Se non si idealizza il passato, ci si accorge però che anche ai tempi di Giolitti lo “Stato” si legava le mani da solo in ossequio ai feticci del pareggio di bilancio e del “gold standard”; ed anche ai tempi di Giolitti il ministro degli Esteri Sonnino e il Presidente del Consiglio Salandra, firmando il Patto di Londra, potevano trascinare l’Italia in una guerra al di sopra dei suoi mezzi finanziari, se non grazie ai provvidi capitali esteri, ai prestiti dei grandi “investitori” internazionali. Per ascendere al consesso delle grandi nazioni, l’Italia anche allora si indebitava con i mitici “Mercati”.

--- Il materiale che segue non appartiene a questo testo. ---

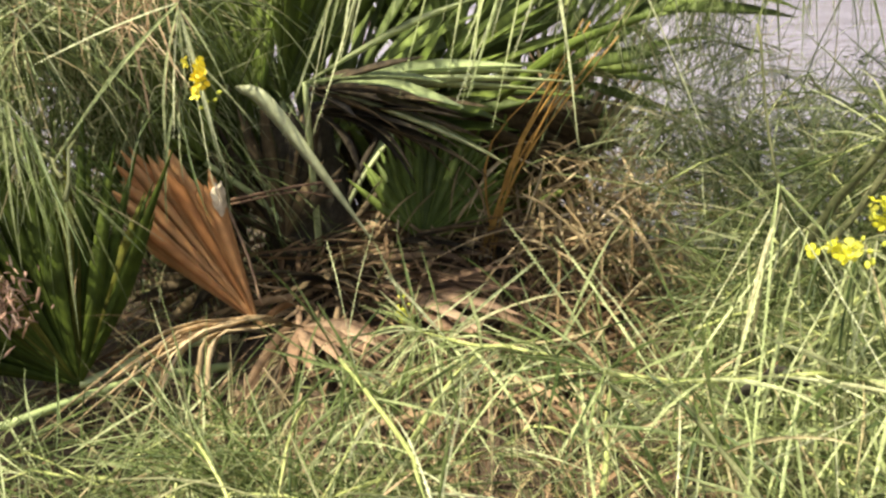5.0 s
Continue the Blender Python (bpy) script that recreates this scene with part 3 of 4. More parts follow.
def flower_cluster(shrub, at, axis, count, seed, old=0.25, size=1.0, buds=5, fresh=None):
    """A hanging raceme: a thin stalk with open flowers, orange faded ones at its base and buds at its tip."""
    r = np.random.default_rng(seed)
    a = Vector(axis).normalized()
    p = Vector(at)
    L = (0.03 + 0.008 * count) * size
    line = smooth_line([p - a * L * 0.55, p, p + a * L * 0.55], 7)
    v, f = tube(line, 0.0016, 0.0008, 5)
    st = put("raceme", raw("raceme", v, f, m_twig), shrub)
    count = int(count * 1.9)
    for k in range(count + buds):
        s = k / max(count + buds - 1, 1)
        q = p + a * (s - 0.5) * L * 1.1
        side = Vector(r.normal(0, 1, 3))
        side = (side - a * side.dot(a)).normalized()
        side = (side + Vector((0, -0.55, 0.1))).normalized()
        if k < count:
            me = FLOWER_OLD if r.random() < old * (1.1 - 1.1 * s) else fresh or FLOWER
            off, sc = r.uniform(0.004, 0.026) * size, size * r.uniform(0.7, 1.15)
            m = Matrix.Translation(q + side * off) @ side.to_track_quat("Z", "Y").to_matrix().to_4x4() @ pose(0, 0, 0, r.uniform(-55, 55), r.uniform(-55, 55), r.uniform(0, 360))
            put("flower", me, st, m @ Matrix.Scale(sc, 4))
        else:
            off, sc = r.uniform(0.006, 0.014), size * r.uniform(0.7, 1.1)
            put("bud", BUD, st, Matrix.Translation(q + side * off) @ side.to_track_quat("Z", "Y").to_matrix().to_4x4() @ Matrix.Scale(sc, 4))
    return st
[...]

La Storia può essere analizzata sia in base alle continuità che in base alle discontinuità. In questo caso sono le continuità ad essere più interessanti. Anche nel 1979 l’Italia non poteva permettersi l’ingresso nel Sistema Monetario Europeo, cioè in un regime di cambi fissi. L’unico modo per mantenere stabile il valore della lira era infatti quello di offrire alti tassi di interesse per i titoli del debito pubblico per aumentare la domanda di lire da parte dei “Mercati”. L’esplosione del debito pubblico degli anni ’80 ci è stata spacciata come un effetto del bengodi nazionale, invece rappresentava il costo dell’ascesa dell’Italia al paradiso europeo.